The first projects in developing countries will require assistance from abroad. For example, Europe and Germany are very active in fostering renewable hydrogen development abroad. But there is a limit to the availability of such funds. For example, H2Global, a German vehicle to guarantee offtake prices for 10 years, has a volume of around $5 billion. These funds can sustain around 0.2 Mt of hydrogen production per year. The fact that funding is only provided for ten years provides a partial solution for projects with a life span of two of three decades. Once the projects come onstream valuable insights will be gained.
Development Financing Institutions (DFIs) have a key role to play, channeling funds from developed to developing countries. As climate gains a higher place on the development agenda, hydrogen financing is growing rapidly.
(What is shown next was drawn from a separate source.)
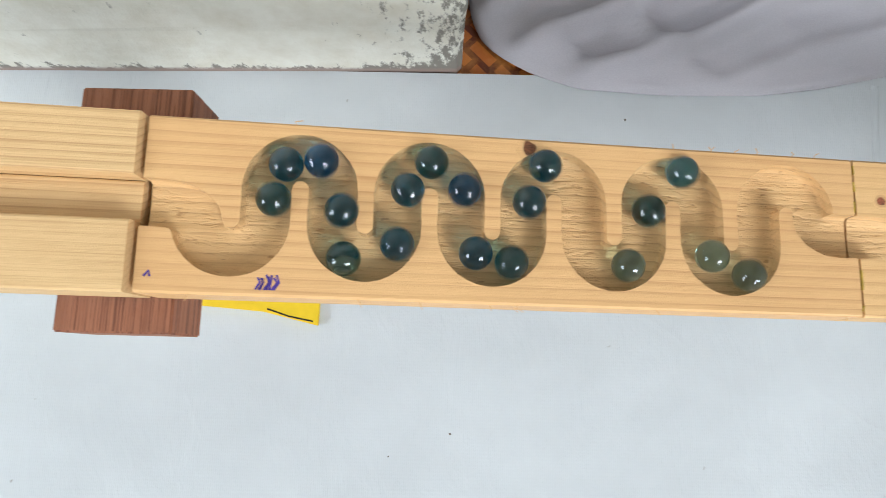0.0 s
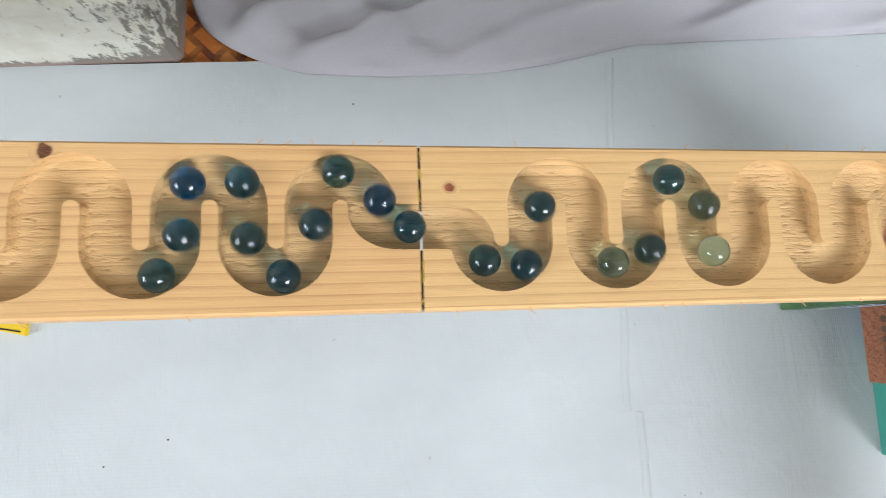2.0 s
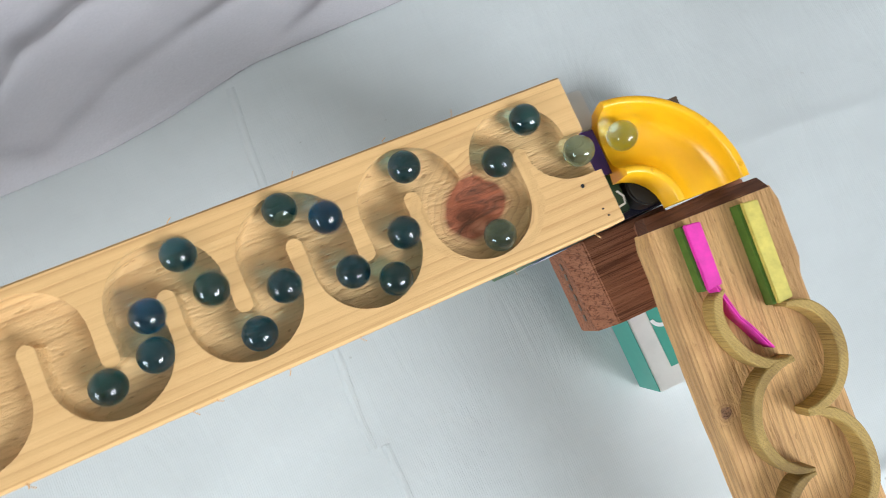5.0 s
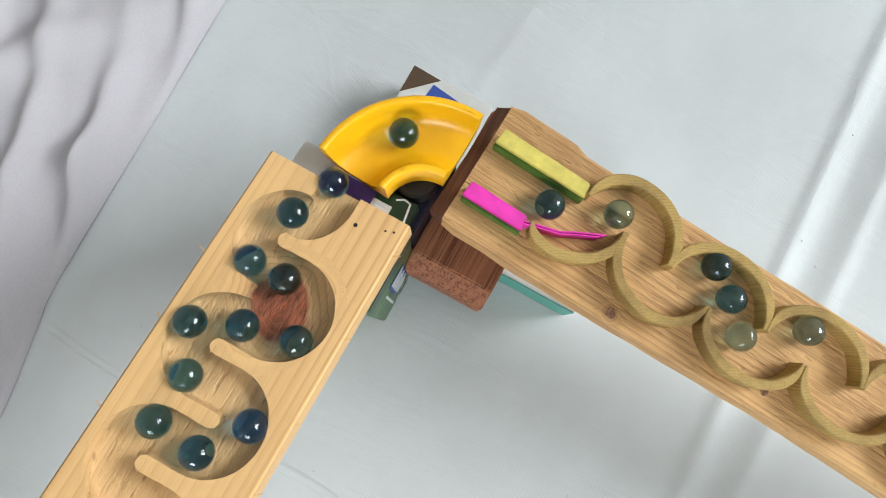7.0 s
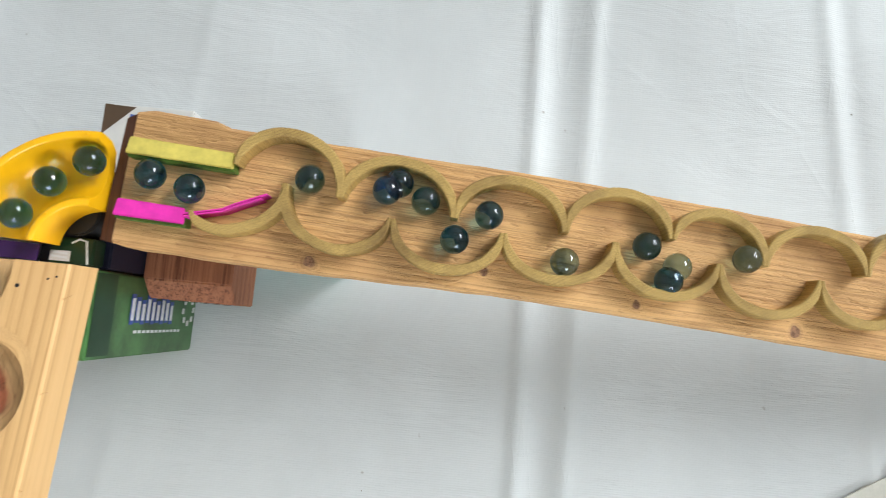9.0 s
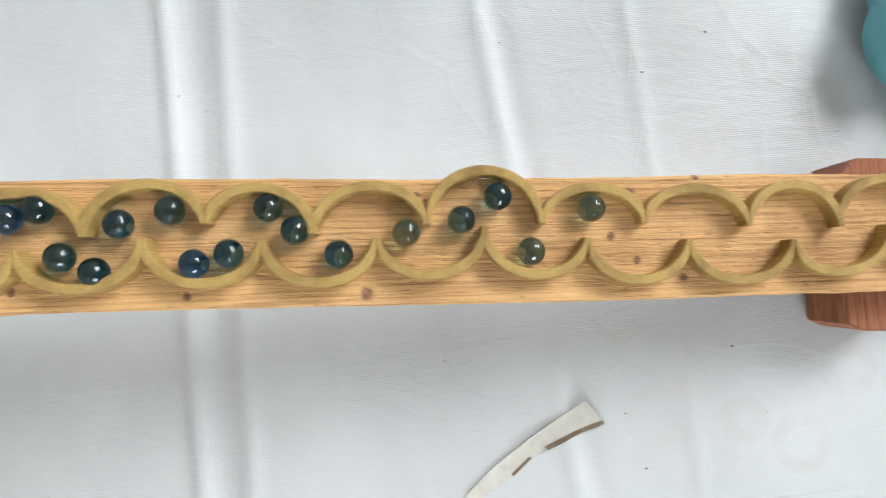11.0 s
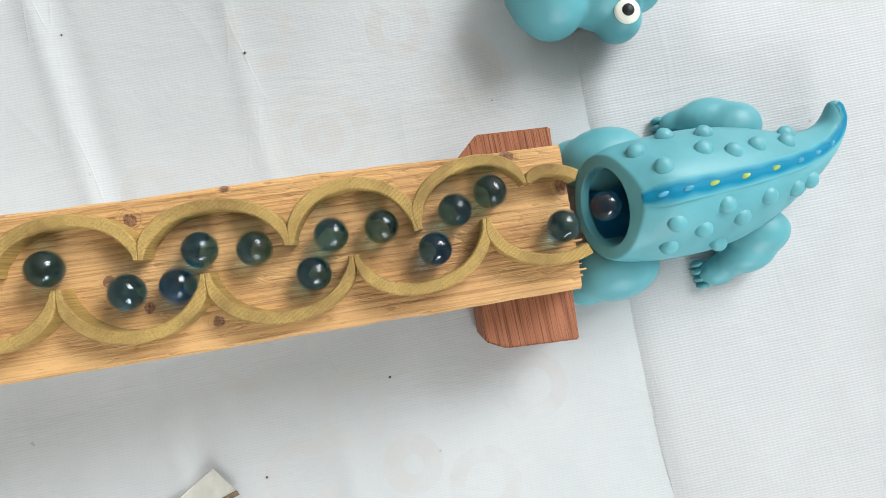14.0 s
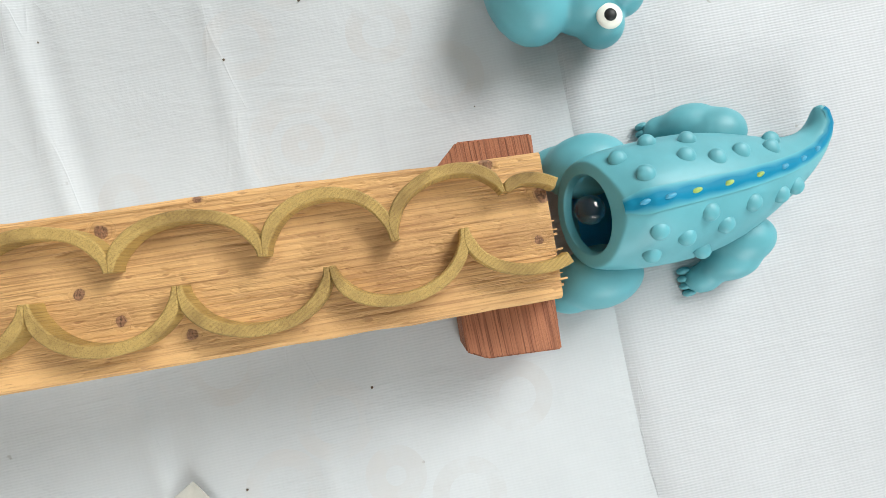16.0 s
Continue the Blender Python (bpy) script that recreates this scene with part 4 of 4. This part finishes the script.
    for i, p in enumerate(fine):
        d = (fine[min(i + 1, total)] - fine[max(i - 1, 0)]).normalized()
        w = 0.0068 * (1 - 0.62 * i / total) * (0.55 + 0.45 * min(1, i / 5))
        row = []
        for k in range(-5, 6):
            q = p + Vector((-d.y, d.x)) * (w * k / 5)
            row.append(bm.verts.new((q.x, q.y, back(q.x, q.y))))
            row[-1][paint] = (1 - (abs(k) / 5) ** 1.6) * (1.0 + 0.15 * math.sin(i * 0.9))
        ok = [v.co.z > 0.012 for v in row]
        z0 = max(v.co.z for v in row)
        for v, k in zip(row, range(-5, 6)):
            if v.co.z < z0 - 0.006:
                v.co.z = z0 - 0.004
            v.co.z += 0.0002 + 0.0009 * (1 - abs(k) / 5)
        rows.append(row)
    for p, q in zip(rows, rows[1:]):
        for k in range(10):
            bm.faces.new((p[k], q[k], q[k + 1], p[k + 1]))
    part("ridge", bm, STRIPE, cro, "bright blue painted ridge", True)
    for k in range(8):
        i = 5 + 6 * k
        p, d = fine[i], (fine[i + 1] - fine[i - 1]).normalized()
        bm = bmesh.new()
        ellipsoid(bm, (p.x, p.y, back(p.x, p.y) + 0.0010), (0.0013, 0.0034 * (1 - 0.05 * k), 0.0012), Matrix.Rotation(math.atan2(d.y, d.x) + math.pi / 2 + 0.15, 3, "Z"), 12, 8)
        part("dash", bm, LIME if k in (2, 3, 4) else PALE_DASH, cro, "lime painted spine" if k in (2, 3, 4) else "pale blue painted spine", True)
    cro.rotation_euler[2] = 0.05
    cro.location += Vector((0.001, -0.0035, 0))
    # the head, lying on the sheet apart from the body
    hd = thing("toy_topper", "teal vinyl crocodile head with bulging white eyes", "toy", (0.69, -0.76, 0.002))
    bm = bmesh.new()
    for c, r in [((0.697, -0.757, 0.026), (0.038, 0.0265, 0.0250)), ((0.700, -0.779, 0.025), (0.030, 0.026, 0.0225)), ((0.680, -0.786, 0.024), (0.019, 0.0200, 0.020)), ((0.6640, -0.7940, 0.0245), (0.0130, 0.0135, 0.0150)), ((0.6795, -0.8100, 0.0245), (0.0130, 0.0130, 0.0150)), ((0.735, -0.765, 0.02), (0.035, 0.026, 0.018))]:
        ellipsoid(bm, c, r)
    h = part("head", bm, SKIN, hd, "", True)
    rem = h.modifiers.new("fuse", "REMESH")
    rem.mode, rem.voxel_size, rem.use_smooth_shade = "VOXEL", 0.0017, True
    sm = h.modifiers.new("soften", "SMOOTH")
    sm.factor, sm.iterations = 0.8, 6
    for (x, y) in ((0.6640, -0.7945), (0.6797, -0.8103)):
        def disc(r, z, mat, parent, name, label):
            bm = bmesh.new()
            ellipsoid(bm, (x, y, z), (r, r, 0.0022), None, 24, 10)
            return part(name, bm, mat, parent, label, True)
        e = disc(0.0074, 0.0390, EYE_WHITE, hd, "eye", "round white painted eye")
        disc(0.0036, 0.0406, BLACK, e, "pupil", "black pupil")
    bm = bmesh.new()
    ellipsoid(bm, (0.6985, -0.7680, 0.0475), (0.0050, 0.0085, 0.0030))
    part("nostril_pad", bm, SKIN_IN, hd, "dark blue hollow", True)
    bm = bmesh.new()
    ellipsoid(bm, (0.6990, -0.7900, 0.0470), (0.0065, 0.0105, 0.0040))
    part("brow", bm, SKIN, hd, "", True)
    hd.location += Vector((-0.0045, 0.0045, 0))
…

But these funds are not infinite: MDB climate financing amounted to $82 billion in 2021. While there may be headroom in the balance sheets to increase climate financing, there are many other urgent development needs. One instrument that has gained remarkable traction is the IMF Resilience and Sustainability Trust, which also has an energy transition dimension.
Financing hydrogen is an important topic that is moving to the top of the priority list. The World Bank is providing guidance through the preparation of a new flagship hydrogen financing report that is being prepared in cooperation with partners, in support of the Breakthrough Agenda. The preparations are ongoing, and the report is due at COP28.